Ford is not having the greatest year so far. The recent announcement of the company’s year-end earnings was a disappointment to both Wall Street and company CEO Jim Hackett, who reportedly fired off a nasty email to workers detailing just how angry he was.
Now, Automotive News and Bloomberg have reported that Ford has found itself in a scuffle with professors from the renowned Massachusetts Institute of Technology (MIT) over technology that’s being used in the F-150.
Automotive News says Ford is being sued by MIT researchers over stolen technologies being put to use in the F-150’s EcoBoost engine, among other Ford products.
MIT and Ford weren’t always on unfriendly terms. In 2007, the two groups formed a partnership to focus on powertrain, fuel, and energy technologies.

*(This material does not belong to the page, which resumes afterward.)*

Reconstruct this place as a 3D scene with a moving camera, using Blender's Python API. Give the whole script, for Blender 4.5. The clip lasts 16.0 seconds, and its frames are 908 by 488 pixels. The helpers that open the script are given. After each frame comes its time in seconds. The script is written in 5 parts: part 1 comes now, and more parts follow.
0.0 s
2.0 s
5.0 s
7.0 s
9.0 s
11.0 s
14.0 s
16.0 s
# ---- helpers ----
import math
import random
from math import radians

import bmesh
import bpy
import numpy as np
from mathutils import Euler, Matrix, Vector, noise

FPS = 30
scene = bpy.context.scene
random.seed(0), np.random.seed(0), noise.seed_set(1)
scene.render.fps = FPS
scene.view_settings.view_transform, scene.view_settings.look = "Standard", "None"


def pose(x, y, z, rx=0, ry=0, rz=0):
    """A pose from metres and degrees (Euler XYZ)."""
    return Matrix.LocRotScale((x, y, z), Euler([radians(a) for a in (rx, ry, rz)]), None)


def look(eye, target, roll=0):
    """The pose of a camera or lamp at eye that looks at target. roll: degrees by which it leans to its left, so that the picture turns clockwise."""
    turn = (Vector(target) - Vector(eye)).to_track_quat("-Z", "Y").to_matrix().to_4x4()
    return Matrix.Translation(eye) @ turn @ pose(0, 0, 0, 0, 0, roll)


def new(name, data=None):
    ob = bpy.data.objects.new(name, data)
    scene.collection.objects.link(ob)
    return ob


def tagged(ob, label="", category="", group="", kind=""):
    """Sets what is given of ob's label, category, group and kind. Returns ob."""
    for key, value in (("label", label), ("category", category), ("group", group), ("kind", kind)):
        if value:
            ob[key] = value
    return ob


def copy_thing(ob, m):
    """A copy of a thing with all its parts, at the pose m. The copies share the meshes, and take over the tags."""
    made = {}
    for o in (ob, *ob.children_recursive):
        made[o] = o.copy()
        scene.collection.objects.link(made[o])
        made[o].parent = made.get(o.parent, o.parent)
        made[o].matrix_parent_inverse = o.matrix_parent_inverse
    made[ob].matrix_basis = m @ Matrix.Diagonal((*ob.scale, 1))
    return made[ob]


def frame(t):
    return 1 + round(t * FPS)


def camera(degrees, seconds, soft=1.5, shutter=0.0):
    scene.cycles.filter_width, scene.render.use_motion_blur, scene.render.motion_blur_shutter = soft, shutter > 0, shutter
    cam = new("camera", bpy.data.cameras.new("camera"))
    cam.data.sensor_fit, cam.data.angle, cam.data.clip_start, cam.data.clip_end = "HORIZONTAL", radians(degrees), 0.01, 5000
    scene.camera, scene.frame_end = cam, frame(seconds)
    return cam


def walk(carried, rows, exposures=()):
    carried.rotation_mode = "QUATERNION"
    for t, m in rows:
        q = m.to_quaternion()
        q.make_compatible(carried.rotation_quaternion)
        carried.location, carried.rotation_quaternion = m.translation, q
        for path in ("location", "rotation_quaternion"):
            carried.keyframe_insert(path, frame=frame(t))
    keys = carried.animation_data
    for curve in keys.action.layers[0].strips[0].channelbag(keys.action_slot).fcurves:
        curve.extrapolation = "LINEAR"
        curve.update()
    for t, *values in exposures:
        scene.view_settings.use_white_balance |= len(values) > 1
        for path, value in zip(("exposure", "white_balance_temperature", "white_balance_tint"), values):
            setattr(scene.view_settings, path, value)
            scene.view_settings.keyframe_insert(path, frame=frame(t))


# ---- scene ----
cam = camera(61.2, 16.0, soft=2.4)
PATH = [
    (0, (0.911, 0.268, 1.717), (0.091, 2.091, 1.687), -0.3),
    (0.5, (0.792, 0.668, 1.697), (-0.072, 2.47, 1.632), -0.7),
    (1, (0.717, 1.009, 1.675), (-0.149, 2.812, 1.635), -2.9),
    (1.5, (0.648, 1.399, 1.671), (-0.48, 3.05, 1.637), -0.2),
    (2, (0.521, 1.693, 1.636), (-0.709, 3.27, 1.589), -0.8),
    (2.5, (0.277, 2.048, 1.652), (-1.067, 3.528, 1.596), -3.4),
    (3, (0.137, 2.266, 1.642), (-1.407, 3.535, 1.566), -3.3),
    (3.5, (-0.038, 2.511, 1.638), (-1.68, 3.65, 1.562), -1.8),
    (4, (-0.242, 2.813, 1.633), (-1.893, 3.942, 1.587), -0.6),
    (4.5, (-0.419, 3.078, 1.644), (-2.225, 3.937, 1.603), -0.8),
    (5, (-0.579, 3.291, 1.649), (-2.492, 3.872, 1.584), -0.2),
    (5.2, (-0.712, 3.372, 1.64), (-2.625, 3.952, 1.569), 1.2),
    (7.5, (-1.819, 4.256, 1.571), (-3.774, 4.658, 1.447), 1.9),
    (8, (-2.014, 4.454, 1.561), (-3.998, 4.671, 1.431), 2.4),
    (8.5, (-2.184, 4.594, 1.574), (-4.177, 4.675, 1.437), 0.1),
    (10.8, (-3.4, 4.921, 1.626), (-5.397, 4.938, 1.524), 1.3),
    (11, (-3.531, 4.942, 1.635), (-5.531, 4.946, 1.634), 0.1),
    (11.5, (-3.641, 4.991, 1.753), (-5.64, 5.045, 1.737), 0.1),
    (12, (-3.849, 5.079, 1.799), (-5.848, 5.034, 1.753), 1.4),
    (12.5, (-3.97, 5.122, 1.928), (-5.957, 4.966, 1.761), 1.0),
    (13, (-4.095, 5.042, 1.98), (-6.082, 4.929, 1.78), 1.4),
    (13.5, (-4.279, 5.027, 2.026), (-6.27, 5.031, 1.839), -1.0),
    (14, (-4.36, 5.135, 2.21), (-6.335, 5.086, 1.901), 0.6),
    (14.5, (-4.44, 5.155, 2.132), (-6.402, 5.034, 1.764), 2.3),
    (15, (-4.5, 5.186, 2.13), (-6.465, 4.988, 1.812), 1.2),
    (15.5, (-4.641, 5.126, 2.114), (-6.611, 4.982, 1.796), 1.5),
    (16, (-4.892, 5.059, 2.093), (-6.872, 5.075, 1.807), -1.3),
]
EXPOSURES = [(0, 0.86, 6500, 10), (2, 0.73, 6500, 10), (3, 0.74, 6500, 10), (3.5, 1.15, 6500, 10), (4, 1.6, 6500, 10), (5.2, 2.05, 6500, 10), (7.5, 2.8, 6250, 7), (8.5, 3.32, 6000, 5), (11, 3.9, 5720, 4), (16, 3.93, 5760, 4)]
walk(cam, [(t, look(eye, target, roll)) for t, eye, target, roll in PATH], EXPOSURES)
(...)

The company’s chairman, Bill Ford, even has a master’s degree from MIT’s business school.
So what went wrong? Three MIT professors say they’ve worked for years to perfect the technology in play — a dual-injection approach that allows “for better fuel-and-air mixing and combustion stability than direct injection, with less engine knock.” Once perfected, the professors transferred ownership of the tech to MIT, which then gave the three inventors exclusive rights to sells licenses under the small company they’d formed called Ethanol Boosting Systems LLC, or EBS.

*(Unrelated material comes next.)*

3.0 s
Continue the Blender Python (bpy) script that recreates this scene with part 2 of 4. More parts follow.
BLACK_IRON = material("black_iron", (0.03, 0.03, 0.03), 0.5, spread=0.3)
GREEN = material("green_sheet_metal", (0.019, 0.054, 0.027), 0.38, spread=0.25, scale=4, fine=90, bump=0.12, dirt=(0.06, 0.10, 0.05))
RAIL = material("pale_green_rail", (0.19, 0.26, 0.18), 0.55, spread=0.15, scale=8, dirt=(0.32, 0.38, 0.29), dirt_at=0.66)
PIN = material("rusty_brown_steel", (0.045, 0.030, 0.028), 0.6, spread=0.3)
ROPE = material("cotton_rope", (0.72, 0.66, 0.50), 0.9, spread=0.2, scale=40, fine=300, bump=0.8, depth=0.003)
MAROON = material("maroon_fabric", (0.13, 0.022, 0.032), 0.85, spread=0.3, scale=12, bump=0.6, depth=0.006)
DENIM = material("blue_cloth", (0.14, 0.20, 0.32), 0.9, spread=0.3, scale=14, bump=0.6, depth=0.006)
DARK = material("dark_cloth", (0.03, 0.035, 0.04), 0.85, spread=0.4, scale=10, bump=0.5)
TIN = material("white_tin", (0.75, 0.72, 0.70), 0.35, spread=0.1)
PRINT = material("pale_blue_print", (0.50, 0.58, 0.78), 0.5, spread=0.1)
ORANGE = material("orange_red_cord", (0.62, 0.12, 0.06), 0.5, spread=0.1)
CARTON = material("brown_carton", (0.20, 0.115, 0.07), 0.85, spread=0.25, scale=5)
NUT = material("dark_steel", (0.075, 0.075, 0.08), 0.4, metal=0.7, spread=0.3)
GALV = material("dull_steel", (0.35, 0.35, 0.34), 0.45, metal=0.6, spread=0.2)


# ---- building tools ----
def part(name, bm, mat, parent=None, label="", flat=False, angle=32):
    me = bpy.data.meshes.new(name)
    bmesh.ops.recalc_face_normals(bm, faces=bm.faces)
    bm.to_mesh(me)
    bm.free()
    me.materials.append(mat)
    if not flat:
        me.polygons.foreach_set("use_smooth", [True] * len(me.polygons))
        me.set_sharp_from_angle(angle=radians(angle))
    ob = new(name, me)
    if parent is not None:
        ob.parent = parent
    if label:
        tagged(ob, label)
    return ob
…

After the researchers offered Ford an exclusive first crack at licensing the technology, a complicated back-and-forth ensued, which resulted in Ford saying in 2015 that it had no interest in licensing the patents and had no plans to use the technology in future vehicles.
But EBS is saying that’s clearly untrue if you look at the technology in use in the EcoBoost, and that, even though Ford said it had no plans to use the technology, it was already being integrated into its vehicles. Ford even highlighted its dual port- and direct-injection technology in a 2017 press release.

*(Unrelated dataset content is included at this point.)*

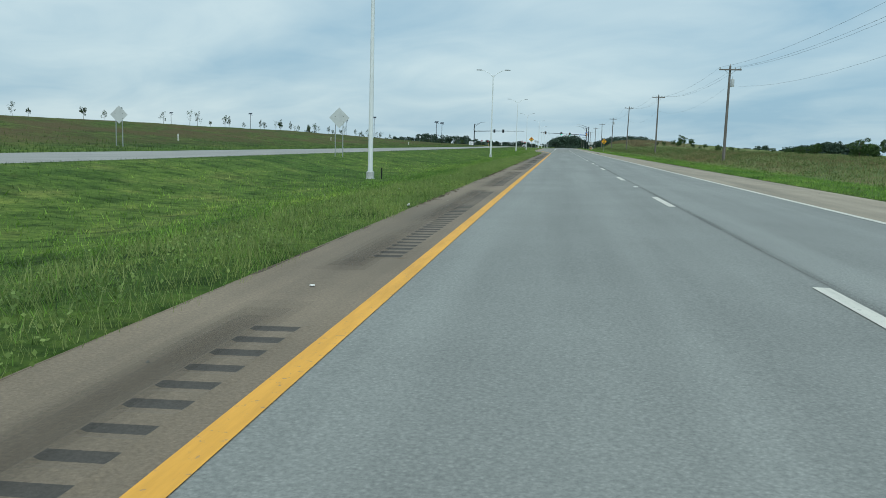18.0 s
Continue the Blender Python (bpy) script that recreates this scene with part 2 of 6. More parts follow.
def median_dust():
    """Shoulder along the median: brown dust on the narrow strip, paler where it widens before the crossings."""
    mat = asphalt("median_shoulder_asphalt", (0.096, 0.078, 0.056), (0.212, 0.175, 0.128), 0.6, 0.3)
    nt, b = mat.node_tree, mat.node_tree.nodes["Principled BSDF"]
    base = b.inputs["Base Color"].links[0].from_socket
    co = nt.nodes.new("ShaderNodeTexCoord")
    sp = nt.nodes.new("ShaderNodeSeparateXYZ")
    nt.links.new(co.outputs["Object"], sp.inputs[0])
    km = nt.nodes.new("ShaderNodeMath")
    km.operation = "MULTIPLY"
    km.inputs[1].default_value = 0.001
    nt.links.new(sp.outputs["Y"], km.inputs[0])
    pale = (1.56, 1.63, 1.69)
    tone = ramp(nt, km.outputs[0], [(0.02, (1.12, 1.1, 1.08)), (0.055, (1.4, 1.38, 1.35)), (0.11, pale), (0.345, pale), (0.392, pale), (0.415, (1.3, 1.24, 1.17)), (0.50, (1.3, 1.24, 1.17)), (0.545, (1, 1, 1)), (0.57, (1, 1, 1)), (0.62, pale), (0.79, pale), (0.828, pale), (0.845, (1, 1, 1))])
    nt.links.new(blend(nt, 1.0, base, tone, "MULTIPLY"), b.inputs["Base Color"])
    return mat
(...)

Ford has sold a ton of engines with EcoBoost, since it’s featured on most of its highly popular trucks. And while neither EBS nor Ford would provide Automotive News a comment on the suit, analysts speculate that the dollar amount tied to any potential royalties in this case could mean Ford takes a big hit. According to Kevin Tynan, senior automotive analyst for Bloomberg Intelligence, if you take the 8 million light trucks the company has sold in the last three years, a dollar royalty for each would be a drop in the bucket. But $1,000? That’s $8 billion which, incidentally, is a billion dollars more than Ford’s profits for all of 2018.